Veronica Corzo-Duchardt is a queer Cuban-American artist and designer living and working in Los Angeles, CA.

Statement

Influenced by my Cuban heritage, my work engages with popular representations of Cuba to reflect upon tensions between personal and cultural identity, memory, history, and nostalgia. I use a variety of media including screenprints, photography, objects, text, mixed-media, and digital platforms to explore the multivalent ways we share and preserve our individual and collective histories. Research, collection, and documentation play a significant role in my practice; I search for traces of the invisible stories contained within the everyday objects and materials that surround us. My process explores texture as form through the abstraction of photographs, scans, and photocopies.

 

My current project, “Surface Histories,” is a print series that engages with Havana’s architectural facades, based on photographs from my first trip to Cuba. As a first-generation Cuban-American, I hovered between tourist and native, aware of my place between these two worlds. Using a macro lens, I shot close-ups of walls, sidewalks, and textiles, envisioning Cuba’s surfaces as material evidence that functions as portals through time, witnesses to individual and collective stories of a place. I digitally isolate and augment particular layers and marks to bring a tactile sense of the material to the forefront. The resulting prints have a deliberately minimal, contemporary aesthetic, pushing beyond the recirculated images of romantic ruin.

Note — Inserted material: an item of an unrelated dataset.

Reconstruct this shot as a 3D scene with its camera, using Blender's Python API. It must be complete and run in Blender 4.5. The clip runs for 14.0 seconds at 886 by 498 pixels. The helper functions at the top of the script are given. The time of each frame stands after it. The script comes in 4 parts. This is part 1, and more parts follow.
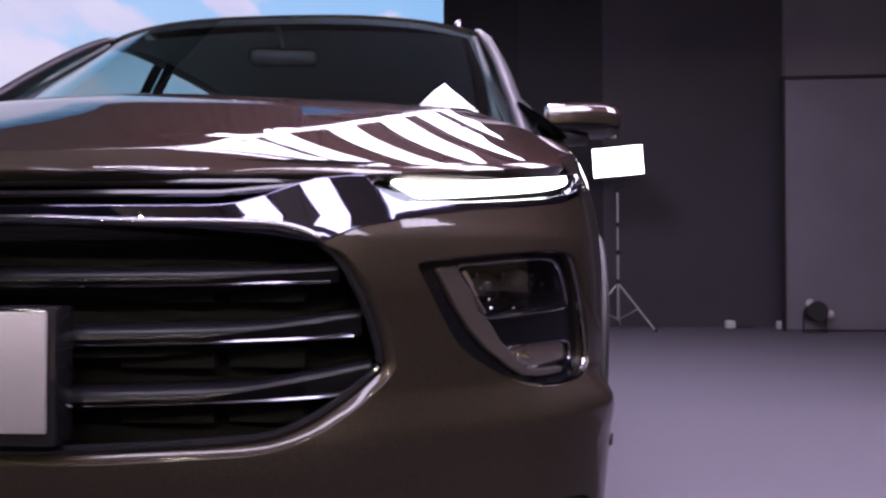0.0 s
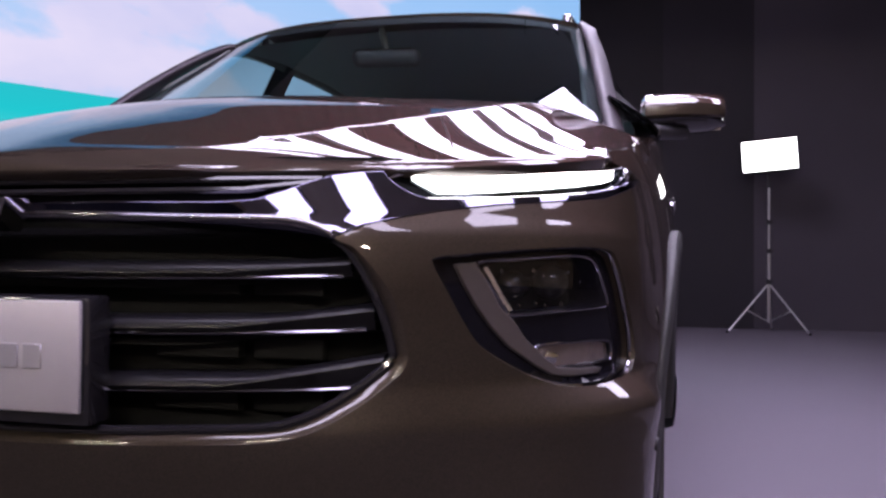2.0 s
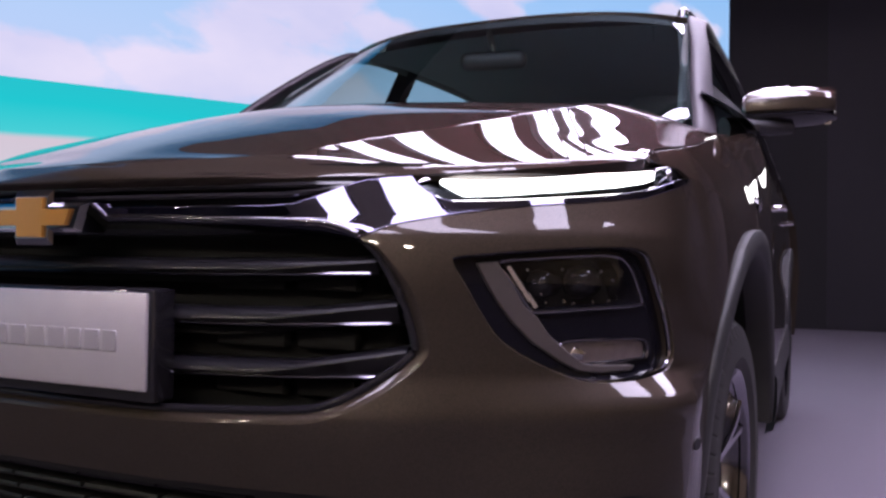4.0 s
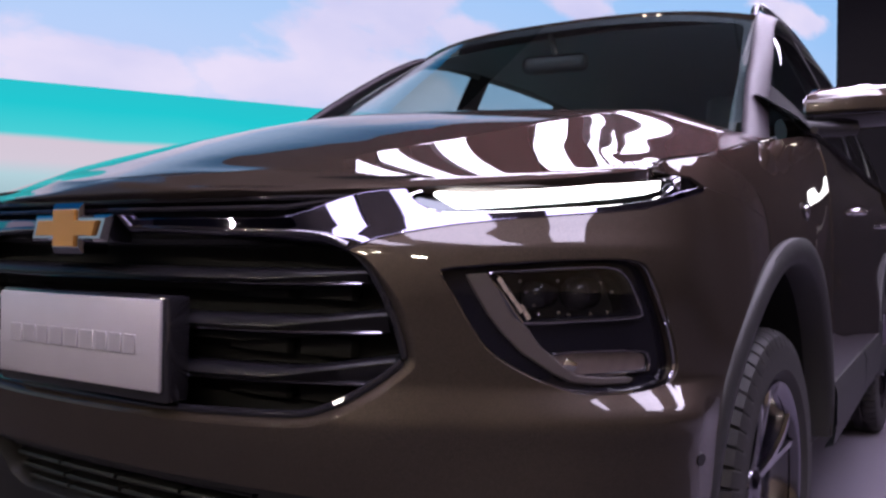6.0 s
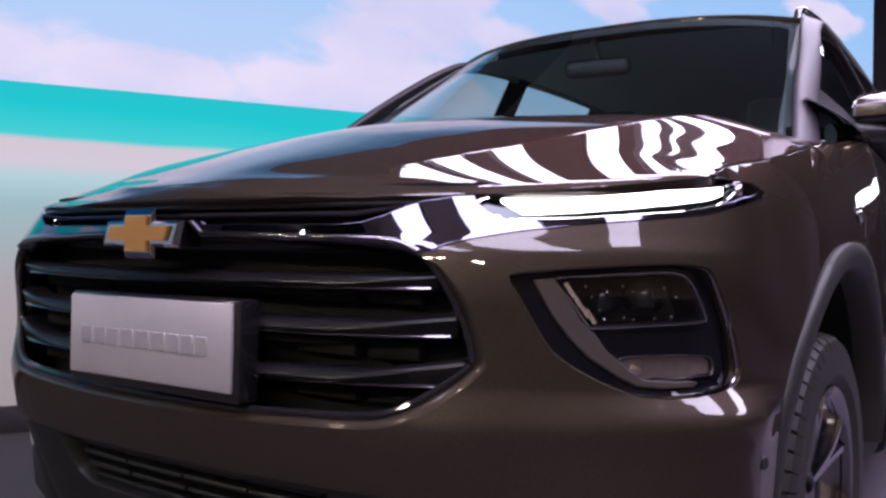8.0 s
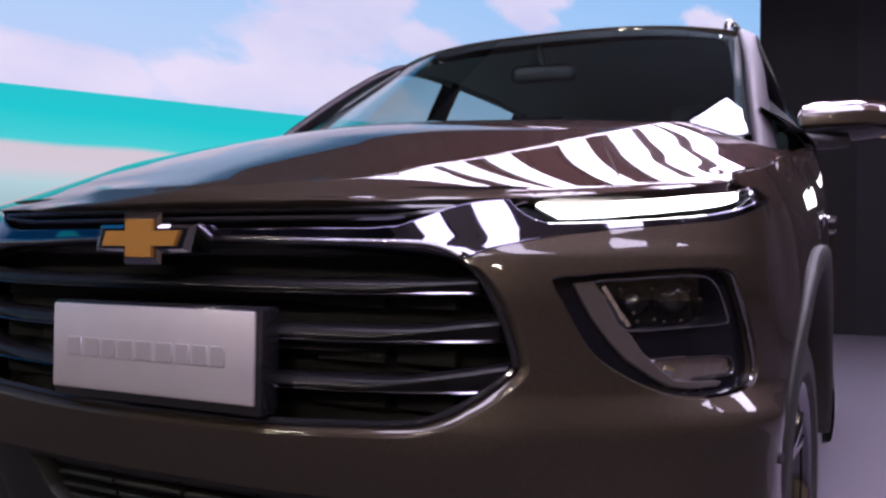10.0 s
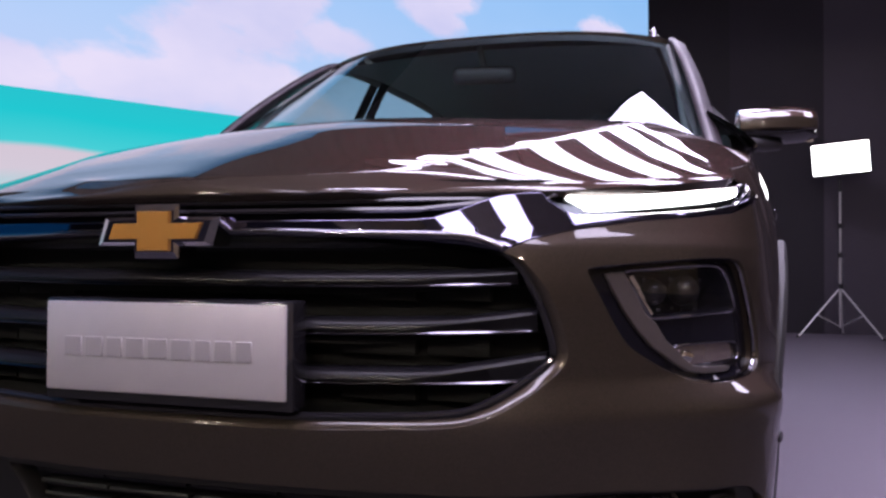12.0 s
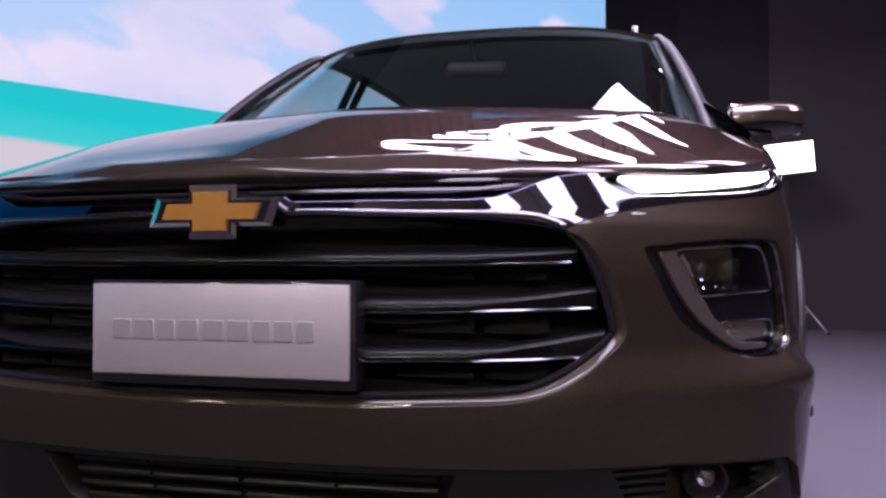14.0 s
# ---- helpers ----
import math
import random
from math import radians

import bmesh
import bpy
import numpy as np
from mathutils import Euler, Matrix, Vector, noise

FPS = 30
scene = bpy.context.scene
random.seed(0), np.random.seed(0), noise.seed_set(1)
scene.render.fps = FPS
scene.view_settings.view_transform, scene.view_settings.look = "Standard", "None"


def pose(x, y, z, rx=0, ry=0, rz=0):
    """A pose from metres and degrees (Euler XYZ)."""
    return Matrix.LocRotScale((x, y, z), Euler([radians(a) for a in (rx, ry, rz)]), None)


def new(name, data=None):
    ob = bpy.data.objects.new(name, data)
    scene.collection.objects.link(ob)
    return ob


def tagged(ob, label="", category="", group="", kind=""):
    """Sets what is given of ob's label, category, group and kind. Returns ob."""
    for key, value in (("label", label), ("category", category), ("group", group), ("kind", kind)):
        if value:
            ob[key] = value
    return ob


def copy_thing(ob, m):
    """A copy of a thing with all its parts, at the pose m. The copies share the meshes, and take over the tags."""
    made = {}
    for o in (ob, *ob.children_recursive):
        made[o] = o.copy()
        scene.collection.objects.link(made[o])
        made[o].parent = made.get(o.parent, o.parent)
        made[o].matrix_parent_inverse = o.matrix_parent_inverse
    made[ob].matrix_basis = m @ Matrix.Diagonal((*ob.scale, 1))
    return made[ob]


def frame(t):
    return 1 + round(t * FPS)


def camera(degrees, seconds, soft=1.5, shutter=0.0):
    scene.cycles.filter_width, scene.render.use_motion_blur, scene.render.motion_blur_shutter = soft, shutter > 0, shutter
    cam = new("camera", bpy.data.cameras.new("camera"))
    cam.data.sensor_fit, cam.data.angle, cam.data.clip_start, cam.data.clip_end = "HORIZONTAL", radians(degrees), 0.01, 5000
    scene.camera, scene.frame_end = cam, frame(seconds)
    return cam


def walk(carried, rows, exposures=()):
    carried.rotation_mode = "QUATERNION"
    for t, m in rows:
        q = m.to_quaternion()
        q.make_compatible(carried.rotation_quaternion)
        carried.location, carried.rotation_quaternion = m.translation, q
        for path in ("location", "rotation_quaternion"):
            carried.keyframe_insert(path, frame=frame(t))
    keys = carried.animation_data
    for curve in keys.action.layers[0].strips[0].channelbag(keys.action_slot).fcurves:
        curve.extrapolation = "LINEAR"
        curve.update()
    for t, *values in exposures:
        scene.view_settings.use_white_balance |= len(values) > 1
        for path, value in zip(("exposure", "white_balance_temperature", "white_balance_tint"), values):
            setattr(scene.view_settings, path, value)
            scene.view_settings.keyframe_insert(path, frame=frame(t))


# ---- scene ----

In my previous project, “The Neche Collection,” I worked from a collection of objects that I mined from my grandfather’s house after his death. These belongings were a mixture of personal, political, and mundane; many were possessions sent through the mail from Cuba to the US in preparation for exile. The project ran as a daily blog, nechecollection.com, which told the story of Neche’s life through the objects he amassed. It ran from April 15, 2011 to Oct 28, 2011, with 149 objects and 29 limited-edition screenprints that translated these artifacts into modern, abstract images. My projects are iterative and occupy various spaces—in galleries, online, on social media platforms, and in the home. They are motivated by a desire to preserve our tangible history and to reimagine its place in our contemporary culture.

Bio

Veronica Corzo-Duchardt (b.1978) is Cuban-American visual artist and designer. Corzo-Duchardt received her MFA in Studio Art in 2008 and an MFA in Writing in 2009 from the School of the Art Institute of Chicago. Their work has been exhibited nationally and internationally including the Museum of Contemporary Photography, Chicago, IL; Centro Pablo Cultural Center, Havana, Cuba; Public Works Gallery, Chicago, IL. Their prints and artist books are held in permanent collections at: the Newberry Library, Chicago, IL; the Joan Flasch Artist’s Book Collection, Chicago, IL; the Museum of Design Zürich, Switzerland.